Si hacemos un mal a nuestro prójimo acudamos a él para pedir perdón y restituir lo dañado, porque si no lo hacemos tendremos dos jueces a Dios en la eternidad y a los jueces de este mundo ante quienes debemos dar cuenta. No podemos pedir perdón a Dios sin tener el perdón de los hombres o al menos haberlo intentado, reconociendo nuestra culpa. Después, Dios nos espera del otro lado, es también nuestro prójimo y a quien agredimos cuando no hacemos su voluntad, Cristo nos otorga en su obra redentora el perdón y la paz reconciliadora cuando así reconocemos también que hemos atentado contra Él.

Para quienes piensan que el Evangelio es una gracia permisiva de todo, el Señor se encarga de ponernos en nuestro sitio, si la ley es exigente, santa y justa, el Evangelio nos lleva a un compromiso mayor con Dios y con el prójimo, pues nos exige el amor perfecto a Dios y al prójimo. El acento es amar sin excepciones, con espíritu de misericordia ante los ofensores de la ley y ante nuestros agresores, aunque la carne nos pida venganza o maldecir.

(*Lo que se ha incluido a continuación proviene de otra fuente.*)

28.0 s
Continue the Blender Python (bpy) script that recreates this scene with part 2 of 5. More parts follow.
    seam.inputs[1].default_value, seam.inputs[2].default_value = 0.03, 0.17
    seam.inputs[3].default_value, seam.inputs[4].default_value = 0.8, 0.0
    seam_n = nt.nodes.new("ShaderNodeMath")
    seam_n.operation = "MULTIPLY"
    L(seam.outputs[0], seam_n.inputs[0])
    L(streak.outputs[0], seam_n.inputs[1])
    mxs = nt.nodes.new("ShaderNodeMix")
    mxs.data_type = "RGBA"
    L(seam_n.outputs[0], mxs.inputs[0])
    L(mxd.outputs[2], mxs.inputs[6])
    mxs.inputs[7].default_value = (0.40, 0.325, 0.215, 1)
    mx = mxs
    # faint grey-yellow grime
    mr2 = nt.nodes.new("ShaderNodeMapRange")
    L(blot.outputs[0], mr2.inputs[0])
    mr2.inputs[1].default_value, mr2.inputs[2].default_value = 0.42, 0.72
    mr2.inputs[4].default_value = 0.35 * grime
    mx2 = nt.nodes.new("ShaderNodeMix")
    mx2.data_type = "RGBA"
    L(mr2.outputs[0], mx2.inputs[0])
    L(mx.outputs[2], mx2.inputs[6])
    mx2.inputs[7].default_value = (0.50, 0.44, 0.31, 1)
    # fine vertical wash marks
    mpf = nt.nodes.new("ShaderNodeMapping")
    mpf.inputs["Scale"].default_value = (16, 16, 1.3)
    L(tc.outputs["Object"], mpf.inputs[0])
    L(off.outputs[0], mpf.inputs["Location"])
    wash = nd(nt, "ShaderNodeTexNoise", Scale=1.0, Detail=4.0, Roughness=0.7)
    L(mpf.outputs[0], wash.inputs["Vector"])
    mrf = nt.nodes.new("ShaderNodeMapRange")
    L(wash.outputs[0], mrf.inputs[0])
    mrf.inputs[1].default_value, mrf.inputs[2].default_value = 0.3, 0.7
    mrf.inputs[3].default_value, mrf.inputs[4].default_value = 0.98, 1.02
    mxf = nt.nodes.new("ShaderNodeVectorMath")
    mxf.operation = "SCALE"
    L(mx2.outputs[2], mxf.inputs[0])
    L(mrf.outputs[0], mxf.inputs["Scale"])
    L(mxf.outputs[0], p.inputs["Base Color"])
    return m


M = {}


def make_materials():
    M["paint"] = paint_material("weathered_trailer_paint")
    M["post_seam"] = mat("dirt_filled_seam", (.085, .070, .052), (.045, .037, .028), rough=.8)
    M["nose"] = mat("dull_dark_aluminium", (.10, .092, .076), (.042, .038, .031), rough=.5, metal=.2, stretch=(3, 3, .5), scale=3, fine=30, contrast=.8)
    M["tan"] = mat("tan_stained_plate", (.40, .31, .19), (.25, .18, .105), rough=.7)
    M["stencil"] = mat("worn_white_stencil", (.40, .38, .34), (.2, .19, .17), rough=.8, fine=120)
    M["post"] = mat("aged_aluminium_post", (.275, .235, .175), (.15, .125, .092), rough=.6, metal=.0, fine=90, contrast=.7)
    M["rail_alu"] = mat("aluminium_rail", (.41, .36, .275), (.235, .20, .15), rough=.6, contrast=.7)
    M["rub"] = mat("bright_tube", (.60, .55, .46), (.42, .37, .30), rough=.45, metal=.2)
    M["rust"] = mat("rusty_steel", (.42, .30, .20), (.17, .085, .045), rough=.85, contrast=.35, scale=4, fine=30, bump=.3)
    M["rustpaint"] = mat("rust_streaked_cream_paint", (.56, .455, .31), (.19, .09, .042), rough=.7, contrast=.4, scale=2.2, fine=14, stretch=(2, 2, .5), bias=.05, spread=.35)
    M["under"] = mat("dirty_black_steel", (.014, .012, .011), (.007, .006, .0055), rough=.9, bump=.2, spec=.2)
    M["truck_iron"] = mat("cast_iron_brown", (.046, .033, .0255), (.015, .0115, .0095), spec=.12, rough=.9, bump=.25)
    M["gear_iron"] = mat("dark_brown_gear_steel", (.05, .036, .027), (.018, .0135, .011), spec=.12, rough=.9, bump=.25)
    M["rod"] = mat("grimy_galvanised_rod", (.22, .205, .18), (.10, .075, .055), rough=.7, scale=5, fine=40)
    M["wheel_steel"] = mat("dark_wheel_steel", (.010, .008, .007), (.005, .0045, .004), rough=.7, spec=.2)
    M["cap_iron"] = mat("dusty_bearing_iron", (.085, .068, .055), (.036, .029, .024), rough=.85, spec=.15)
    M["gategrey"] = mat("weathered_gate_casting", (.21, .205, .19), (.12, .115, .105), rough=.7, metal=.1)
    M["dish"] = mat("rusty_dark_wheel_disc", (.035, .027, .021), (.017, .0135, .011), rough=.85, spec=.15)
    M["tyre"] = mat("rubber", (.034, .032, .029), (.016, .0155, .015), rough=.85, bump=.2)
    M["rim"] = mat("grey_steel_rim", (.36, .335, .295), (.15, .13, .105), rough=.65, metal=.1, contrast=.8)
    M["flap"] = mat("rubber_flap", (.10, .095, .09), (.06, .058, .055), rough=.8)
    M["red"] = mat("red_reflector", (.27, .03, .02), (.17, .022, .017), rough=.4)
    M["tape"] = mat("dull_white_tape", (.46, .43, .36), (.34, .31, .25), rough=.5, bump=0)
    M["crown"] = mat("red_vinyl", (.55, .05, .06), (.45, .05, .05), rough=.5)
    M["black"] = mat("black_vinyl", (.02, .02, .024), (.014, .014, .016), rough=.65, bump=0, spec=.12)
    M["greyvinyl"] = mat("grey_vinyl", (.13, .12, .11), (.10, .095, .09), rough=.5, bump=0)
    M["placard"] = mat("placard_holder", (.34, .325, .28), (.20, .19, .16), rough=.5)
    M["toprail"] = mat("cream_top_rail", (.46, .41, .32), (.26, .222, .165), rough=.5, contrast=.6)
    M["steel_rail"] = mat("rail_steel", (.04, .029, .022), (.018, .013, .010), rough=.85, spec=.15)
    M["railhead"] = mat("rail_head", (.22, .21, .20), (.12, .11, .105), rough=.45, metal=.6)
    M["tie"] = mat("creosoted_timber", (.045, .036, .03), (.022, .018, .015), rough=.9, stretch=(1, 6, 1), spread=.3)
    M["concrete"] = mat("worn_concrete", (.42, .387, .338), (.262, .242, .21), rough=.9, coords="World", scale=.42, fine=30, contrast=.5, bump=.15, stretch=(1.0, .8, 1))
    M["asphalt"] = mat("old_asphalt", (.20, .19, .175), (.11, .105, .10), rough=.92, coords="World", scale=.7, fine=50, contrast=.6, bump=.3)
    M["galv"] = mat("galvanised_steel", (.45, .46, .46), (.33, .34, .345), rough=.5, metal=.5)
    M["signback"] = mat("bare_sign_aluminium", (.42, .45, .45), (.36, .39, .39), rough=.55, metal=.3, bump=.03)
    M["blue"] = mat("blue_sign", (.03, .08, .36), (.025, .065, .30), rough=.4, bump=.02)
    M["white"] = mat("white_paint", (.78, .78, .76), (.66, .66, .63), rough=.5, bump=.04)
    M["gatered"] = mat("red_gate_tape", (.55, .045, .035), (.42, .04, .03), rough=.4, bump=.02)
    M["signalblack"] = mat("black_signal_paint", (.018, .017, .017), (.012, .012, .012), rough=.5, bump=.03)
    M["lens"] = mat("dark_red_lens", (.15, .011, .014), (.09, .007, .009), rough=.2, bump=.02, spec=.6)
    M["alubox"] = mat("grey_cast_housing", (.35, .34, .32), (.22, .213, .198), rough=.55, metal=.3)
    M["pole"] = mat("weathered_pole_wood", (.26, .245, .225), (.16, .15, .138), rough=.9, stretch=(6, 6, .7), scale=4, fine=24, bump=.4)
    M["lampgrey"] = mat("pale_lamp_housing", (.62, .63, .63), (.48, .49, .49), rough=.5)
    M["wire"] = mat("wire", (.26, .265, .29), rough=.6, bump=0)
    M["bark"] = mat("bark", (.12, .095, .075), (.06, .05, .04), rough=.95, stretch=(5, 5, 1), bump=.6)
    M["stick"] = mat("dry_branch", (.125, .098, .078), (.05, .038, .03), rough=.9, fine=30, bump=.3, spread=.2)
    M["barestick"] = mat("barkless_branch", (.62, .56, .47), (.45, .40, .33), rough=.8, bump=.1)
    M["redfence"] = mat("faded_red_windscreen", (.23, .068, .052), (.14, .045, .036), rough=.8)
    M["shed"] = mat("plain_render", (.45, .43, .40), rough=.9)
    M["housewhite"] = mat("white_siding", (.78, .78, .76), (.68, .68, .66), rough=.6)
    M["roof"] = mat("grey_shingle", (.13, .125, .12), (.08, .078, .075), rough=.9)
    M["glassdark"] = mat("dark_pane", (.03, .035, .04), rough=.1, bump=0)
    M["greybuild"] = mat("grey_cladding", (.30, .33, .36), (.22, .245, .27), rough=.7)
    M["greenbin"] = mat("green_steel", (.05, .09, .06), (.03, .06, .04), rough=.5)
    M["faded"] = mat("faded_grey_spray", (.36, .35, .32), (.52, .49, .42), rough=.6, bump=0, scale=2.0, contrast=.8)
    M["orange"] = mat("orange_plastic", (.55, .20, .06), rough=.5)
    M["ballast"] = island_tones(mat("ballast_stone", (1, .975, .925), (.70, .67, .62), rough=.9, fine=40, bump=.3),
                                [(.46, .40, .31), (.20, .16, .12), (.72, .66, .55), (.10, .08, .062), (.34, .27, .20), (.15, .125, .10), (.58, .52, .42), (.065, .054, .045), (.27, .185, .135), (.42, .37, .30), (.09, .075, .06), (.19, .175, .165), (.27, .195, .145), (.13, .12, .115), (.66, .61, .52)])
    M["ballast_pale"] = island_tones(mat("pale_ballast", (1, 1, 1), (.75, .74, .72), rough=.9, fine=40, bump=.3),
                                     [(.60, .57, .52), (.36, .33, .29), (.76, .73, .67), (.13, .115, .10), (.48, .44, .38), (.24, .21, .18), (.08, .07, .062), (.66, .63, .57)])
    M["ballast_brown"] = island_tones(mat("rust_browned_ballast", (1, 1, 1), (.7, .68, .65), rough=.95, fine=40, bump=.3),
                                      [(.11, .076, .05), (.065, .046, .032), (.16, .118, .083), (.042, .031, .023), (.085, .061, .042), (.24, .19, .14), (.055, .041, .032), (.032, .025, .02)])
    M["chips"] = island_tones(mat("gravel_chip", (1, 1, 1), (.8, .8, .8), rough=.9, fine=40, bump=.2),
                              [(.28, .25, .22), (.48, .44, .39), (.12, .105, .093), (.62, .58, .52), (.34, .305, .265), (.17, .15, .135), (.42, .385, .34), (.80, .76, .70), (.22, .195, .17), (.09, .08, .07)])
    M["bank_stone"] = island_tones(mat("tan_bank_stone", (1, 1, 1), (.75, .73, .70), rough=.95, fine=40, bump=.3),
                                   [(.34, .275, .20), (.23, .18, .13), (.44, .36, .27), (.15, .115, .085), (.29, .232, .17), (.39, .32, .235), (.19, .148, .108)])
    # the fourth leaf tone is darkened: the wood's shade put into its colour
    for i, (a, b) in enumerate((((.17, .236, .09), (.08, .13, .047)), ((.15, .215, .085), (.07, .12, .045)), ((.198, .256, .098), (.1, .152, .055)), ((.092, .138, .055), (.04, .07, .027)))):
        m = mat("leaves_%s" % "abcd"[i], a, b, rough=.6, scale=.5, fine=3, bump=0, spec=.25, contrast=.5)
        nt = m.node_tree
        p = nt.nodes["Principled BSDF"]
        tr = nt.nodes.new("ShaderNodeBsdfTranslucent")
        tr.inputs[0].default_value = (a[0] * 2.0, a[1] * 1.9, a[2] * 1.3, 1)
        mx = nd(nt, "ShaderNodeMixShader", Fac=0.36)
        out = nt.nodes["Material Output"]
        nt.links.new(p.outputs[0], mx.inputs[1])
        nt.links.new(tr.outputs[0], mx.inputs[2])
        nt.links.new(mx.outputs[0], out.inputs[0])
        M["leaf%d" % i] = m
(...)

Cristo nos enseña que el pecado nace en la mente, que la transgresión de la Ley nace en el corazón humano como pecadores, errantes del bien y que sólo con pensar el mal nos convierte en ofensores contra Dios y esto exige arrepentimiento por nuestra parte.

En esta mañana, recibimos al Señor en el pan y el vino, señal perpetua que Cristo nos señaló como el lugar máximo de la reconciliación de los hombres con los hombres y de los hombres ante Dios, hasta la venida del Señor. En el cuerpo de Cristo y su sangre derramada brota para nosotros el grial divino para nuestro perdón y reconciliación. Es la paz la que obtenemos en el sacramento, la paz con Dios, la paz que nos trae la salvación. Acudamos a este bien, con arrepentimiento para que nuestros pecados y transgresiones a la Ley Santa sean remitidos.

Difícil equilibrio la que tenemos los hijos e hijas de Dios. Encomendémonos al Señor en todo y pidamos el doble del espíritu de amor de Cristo para no sufrir del mal más grave del juicio de Dios.

Cristo y su Espíritu nos capacitan para ello, siempre que nos dejemos llevar por su Palabra y pidamos a Dios, fuerzas, sabiduría y prudencia con misericordia.